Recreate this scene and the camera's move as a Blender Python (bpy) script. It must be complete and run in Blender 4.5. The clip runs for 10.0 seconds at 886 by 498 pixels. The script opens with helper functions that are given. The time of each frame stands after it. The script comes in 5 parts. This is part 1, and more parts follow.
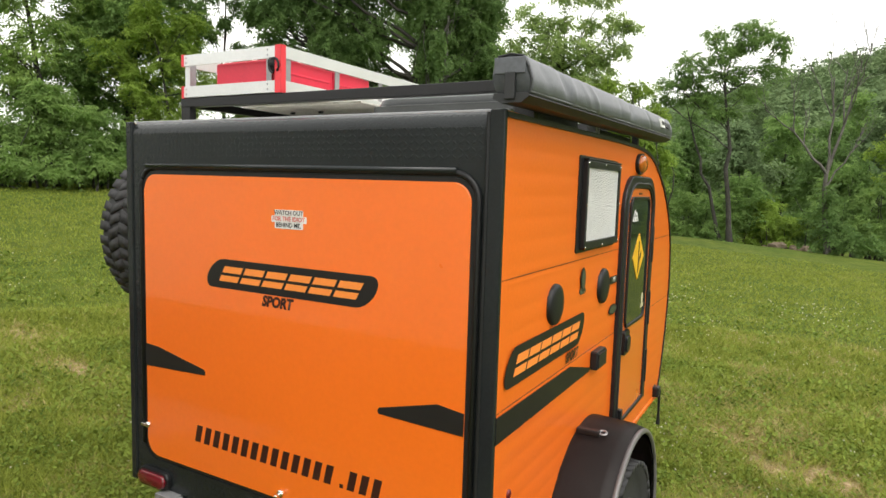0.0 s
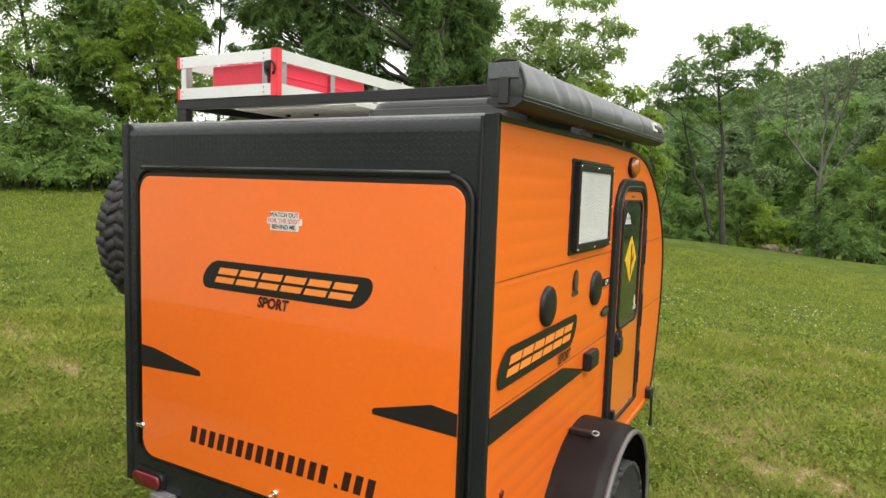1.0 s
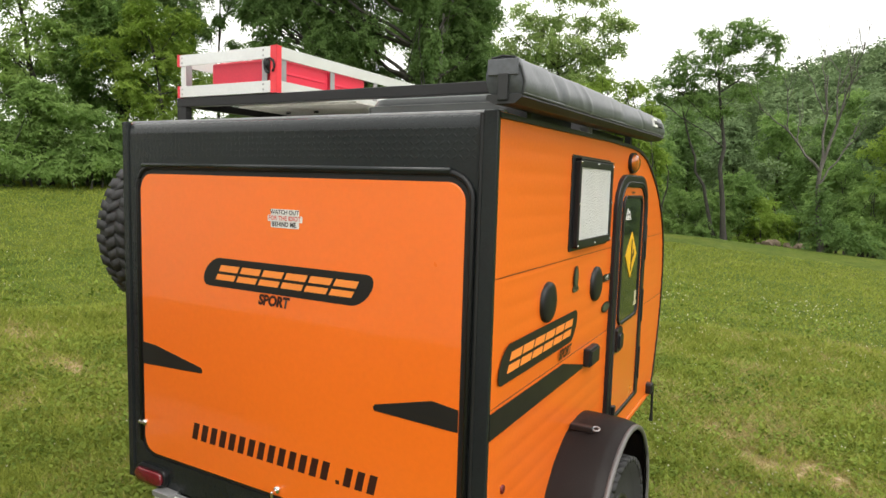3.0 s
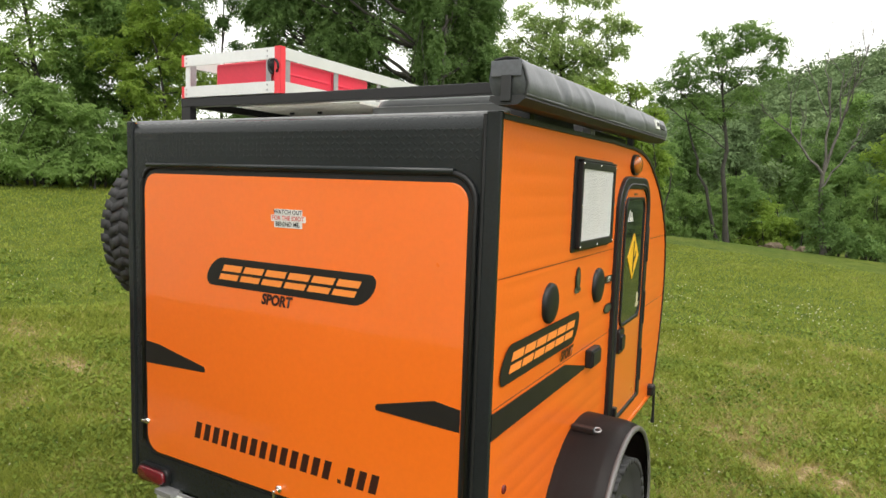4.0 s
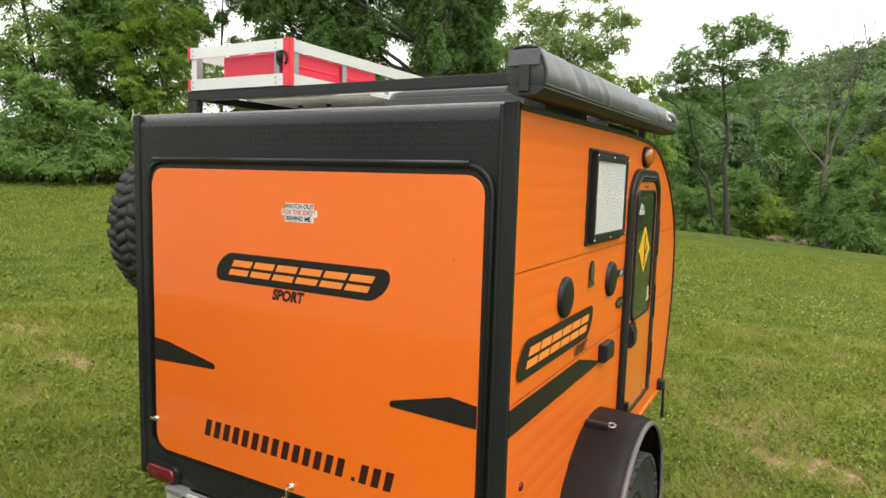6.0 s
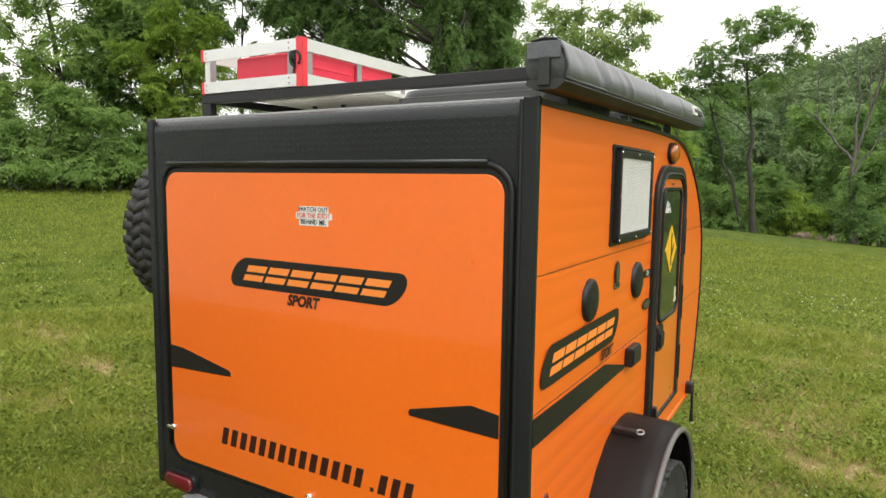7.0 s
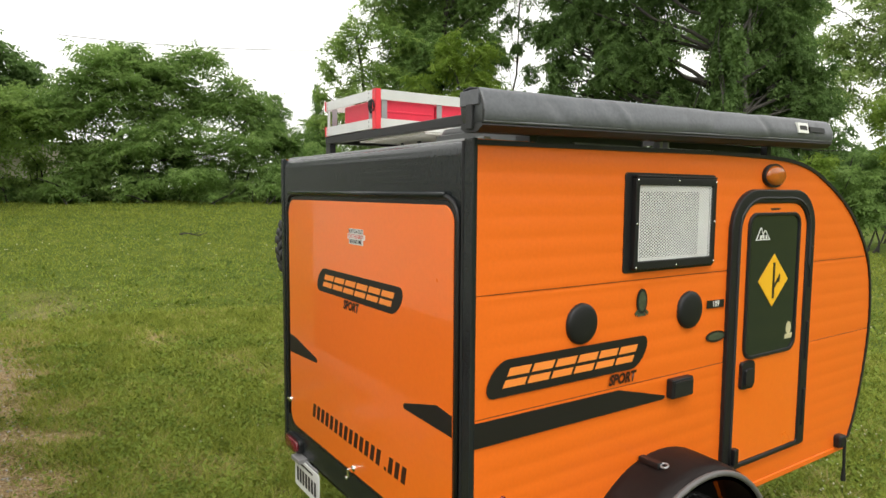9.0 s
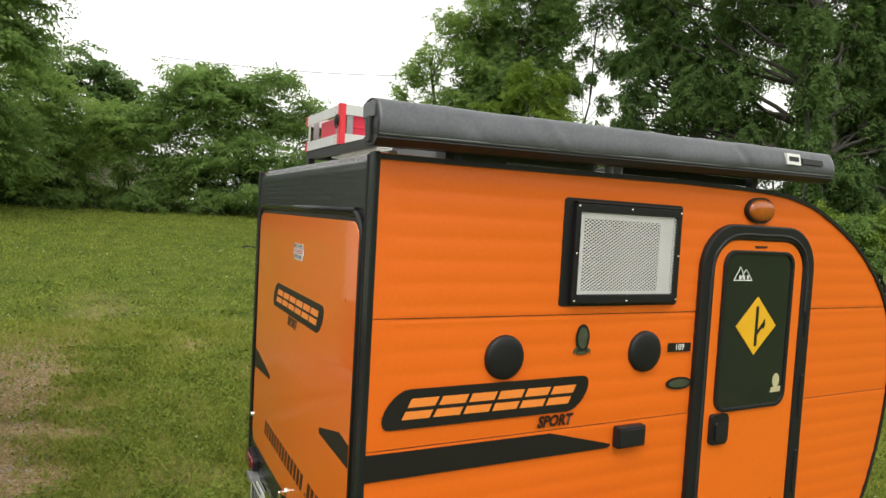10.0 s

■ AIM:
Copy the whole of the material above exactly, but not its images.

■ SOLUTION FOR THIS PROBLEM:
Recreate this scene and the camera's move as a Blender Python (bpy) script. It must be complete and run in Blender 4.5. The clip runs for 10.0 seconds at 886 by 498 pixels. The script opens with helper functions that are given. The time of each frame stands after it. The script comes in 5 parts. This is part 1, and more parts follow.
0.0 s
1.0 s
3.0 s
4.0 s
6.0 s
7.0 s
9.0 s
10.0 s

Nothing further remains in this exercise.